VG: But maybe there's also the question, in what way is Alÿs's work an urban analysis, an urban study? And compared to yours (Alex), an educational study?

AMR: Well I think there are always ethnographic elements to his practice. Usually on the periphery and the backdrop, for example, in the images of the ice melting it's the focus on him pushing the ice but there is background.

VG: Place and environment.

AMR: Yes tangentially it gives you a picture of place and a picture of site and demographic absolutely but sometimes not necessarily directly. Which I think is also that's nice, to get a sense of a place obliquely, through different perspectives instead of this macro, mapped out view.

VG: To me his work is very much about city. Especially the projects he did in London. And all the control mechanisms in the city.

AMR: Absolutely. His background is urbanism and - we're giving back the author function to his practice - so I won't talk about it. [laughter]

PF: André Cadere is quite an interesting artist in relation to all this. It could be argued that none of this would've happened had he not pissed off so many people or walked as many places. And I wondered if that was someone you'd linked to historically?

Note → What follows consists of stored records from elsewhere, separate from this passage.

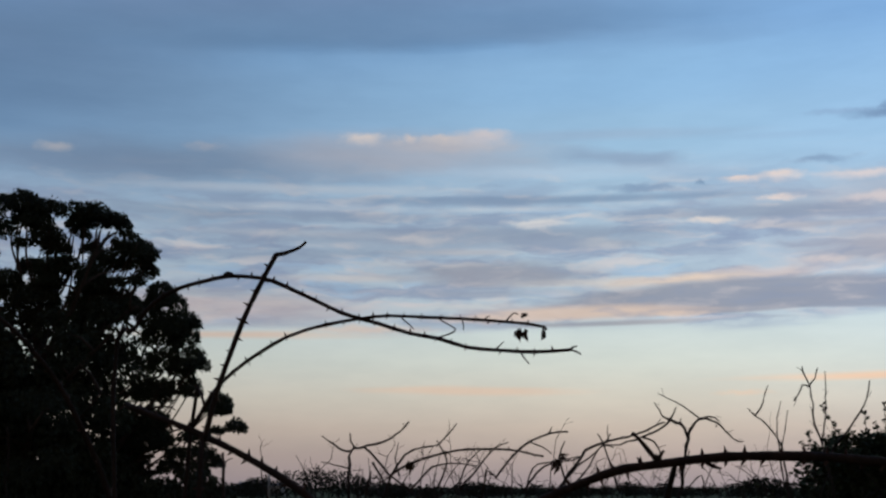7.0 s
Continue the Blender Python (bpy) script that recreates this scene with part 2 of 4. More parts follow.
# the broad mauve sheets
cloud(25.2, 11.53, 16.38, 1.85, (164, 168, 184), 0.8, wisp, 0.25)
cloud(19.6, 9.77, 7.56, 1.19, (172, 173, 186), 0.75, wisp, 0.2)
cloud(30.6, 12.16, 4.11, 0.72, (132, 147, 175), 0.85, wisp, 0.1)
cloud(24.2, 12.37, 5.28, 0.39, (150, 158, 180), 0.75, wisp, 0.1)
cloud(22.9, 9.34, 8.71, 1.02, (166, 169, 184), 0.75, wisp, 0.2)
cloud(24.8, 8.34, 6.95, 0.66, (140, 154, 181), 0.9, wisp, 0.25, 0, 0.8, 1.3)
cloud(30.7, 8.71, 8.12, 0.72, (132, 151, 182), 0.85, wisp, 0.2)
cloud(34.3, 8.08, 4.63, 0.42, (136, 154, 184), 0.7, wisp, 0.1)
cloud(32.0, 7.68, 6.36, 0.27, (212, 206, 206), 0.65, calm, 0.1)
cloud(13.0, 9.58, 4.36, 0.51, (178, 198, 220), 0.55, wisp, 0.1)
cloud(33.3, 10.38, 4.37, 0.39, (190, 206, 226), 0.55, wisp, 0.1)
cloud(32.5, 9.50, 4.65, 0.30, (186, 184, 194), 0.6, calm, 0.1)
cloud(1.7, 11.95, 7.62, 0.30, (132, 157, 190), 0.75, calm, 0.1)
cloud(13.5, 11.25, 7.89, 0.39, (140, 156, 182), 0.75, calm, 0.2)
cloud(6.6, 10.21, 7.57, 0.54, (146, 162, 188), 0.5, wisp, 0.1)
cloud(17.2, 10.64, 5.83, 0.24, (160, 166, 184), 0.6, calm, 0.1)
cloud(2.1, 8.73, 5.51, 0.60, (150, 157, 177), 0.75, wisp, 0.2)
cloud(1.1, 9.81, 3.49, 0.24, (190, 188, 196), 0.5, calm, 0.1)

layer()
# ragged dark scud over the lit row
cloud(18.9, 14.96, 2.52, 0.33, (116, 146, 184), 0.8, ruffle, 0.1)
cloud(19.0, 15.17, 0.53, 0.33, (112, 142, 180), 0.7, ruffle, 0.1)
cloud(17.0, 15.10, 2.08, 0.18, (136, 166, 204), 0.5, ruffle, 0.1)
cloud(27.7, 13.99, 4.87, 0.45, (116, 145, 182), 0.85, ruffle, 0.1)
cloud(27.9, 14.31, 1.33, 0.42, (120, 148, 184), 0.7, ruffle, 0.1)
cloud(25.3, 14.44, 1.78, 0.27, (136, 164, 202), 0.6, ruffle, 0.1)
cloud(27.2, 14.98, 2.97, 0.18, (138, 169, 206), 0.55, ruffle, 0.1)
cloud(21.8, 13.51, 2.80, 0.36, (112, 142, 180), 0.85, ruffle, 0.1, -5)
cloud(23.8, 13.12, 1.77, 0.27, (126, 150, 184), 0.7, ruffle, 0.1)
cloud(16.2, 13.25, 1.94, 0.24, (126, 153, 188), 0.7, ruffle, 0.1)
cloud(23.7, 15.59, 1.37, 0.15, (140, 173, 212), 0.5, ruffle, 0.1)
cloud(35.2, 14.81, 3.11, 0.60, (108, 137, 174), 0.85, ruffle, 0.1, 7)
cloud(34.0, 14.56, 2.67, 0.21, (124, 154, 192), 0.7, ruffle, 0.1)
cloud(34.4, 13.80, 3.25, 0.39, (130, 158, 195), 0.6, wisp, 0.1)
cloud(34.6, 12.73, 3.53, 0.36, (108, 137, 174), 0.85, ruffle, 0.1)
cloud(14.2, 14.35, 4.73, 0.24, (148, 180, 216), 0.4, calm, 0.1)
cloud(8.9, 12.36, 2.05, 0.24, (126, 154, 190), 0.6, ruffle, 0.1)

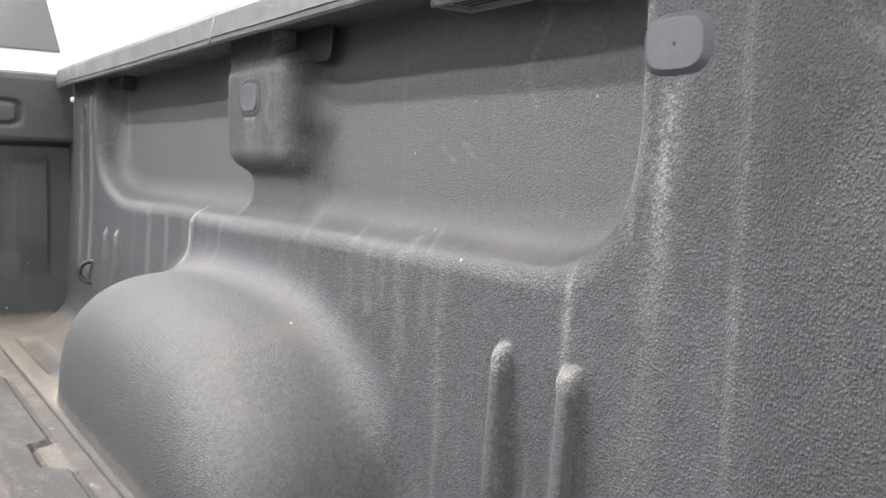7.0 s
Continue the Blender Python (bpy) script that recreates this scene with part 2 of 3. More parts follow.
    scuff = s.ramp(s.noise(13.0, 7.0, s.coords(2.6, 0.9, 1.0), 0.76), 0.60, 0.74)
    base = s.mix(s.maths("MULTIPLY", scuff, 0.55), base, (0.42, 0.41, 0.39))
    smear = s.maths("MULTIPLY", s.ramp(s.noise(48.0, 5.0, s.coords(1.2, 0.9, 1.0), 0.72), 0.63, 0.72), s.ramp(s.noise(6.0, 3.0), 0.44, 0.56))
    base = s.mix(s.maths("MULTIPLY", smear, 0.6), base, (0.44, 0.43, 0.41))
    for angle, long, few in ((24, 7.0, 0.55), (-38, 9.0, 0.57), (72, 6.0, 0.58)):
        line = s.ramp(s.noise(1.0, 2.0, s.slanted(angle, long, long * 26), 0.4), 0.69, 0.77)
        line = s.maths("MULTIPLY", line, s.ramp(s.noise(5.0, 2.0, s.slanted(angle, 1, 1.3)), few, few + 0.06))
        base = s.mix(s.maths("MULTIPLY", line, 0.5), base, (0.40, 0.39, 0.37))
    far = s.maths("POWER", s.maths("ADD", s.maths("POWER", s.maths("MULTIPLY", s.maths("SUBTRACT", x, 0.178), 2.0), 2.0), s.maths("POWER", s.maths("SUBTRACT", y, 1.94), 2.0)), 0.5)
    spill = s.ramp(s.maths("ADD", far, s.maths("MULTIPLY", s.maths("SUBTRACT", cloud, 0.5), 0.16)), 0.12, -0.01)
    base = s.mix(s.maths("MULTIPLY", spill, 0.75), base, (0.50, 0.475, 0.42))
    torn = s.maths("MULTIPLY", s.maths("SUBTRACT", s.noise(110.0, 5.0, None, 0.75), 0.47), 3.4)
    for x0, y0, half_x, half_y, turn, much in MARKS:
        base = s.mix(s.maths("MULTIPLY", s.spot(x0, y0, half_x, half_y, turn, torn), 0.62 * much), base, (0.46, 0.445, 0.41))
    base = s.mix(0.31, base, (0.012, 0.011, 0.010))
    s.bump(s.maths("ADD", s.noise(380.0, 2.0), s.maths("MULTIPLY", s.noise(900.0, 1.0), 0.5)), 0.6, 0.0038)
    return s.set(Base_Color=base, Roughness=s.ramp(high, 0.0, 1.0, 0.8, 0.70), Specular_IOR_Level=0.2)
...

AMR: No. Historically what I tried to do was reevaluate, particularly at the beginning, Alÿs's practice against Situationist readings. There's been a lot of literature that points to his walks as being little dérive-like things and I just think that's bullshit. Instruction in Alÿs's work hasn't anything to do with the Situationist International. His works are not instructive. They're not commandments for other people to do. They're descriptions of actions that he's done. And that's really my argument.

AB: I hate to interrupt, but it's five past 5 so maybe this is a good place to end. I think it's interesting that we haven't really been talking about tools as objects, we're more talking about tools as people, maybe the most interesting tools are people. Thank you all so much for coming. Thanks to the speakers and everyone for giving up your afternoon. And to Claire and Flat Time House.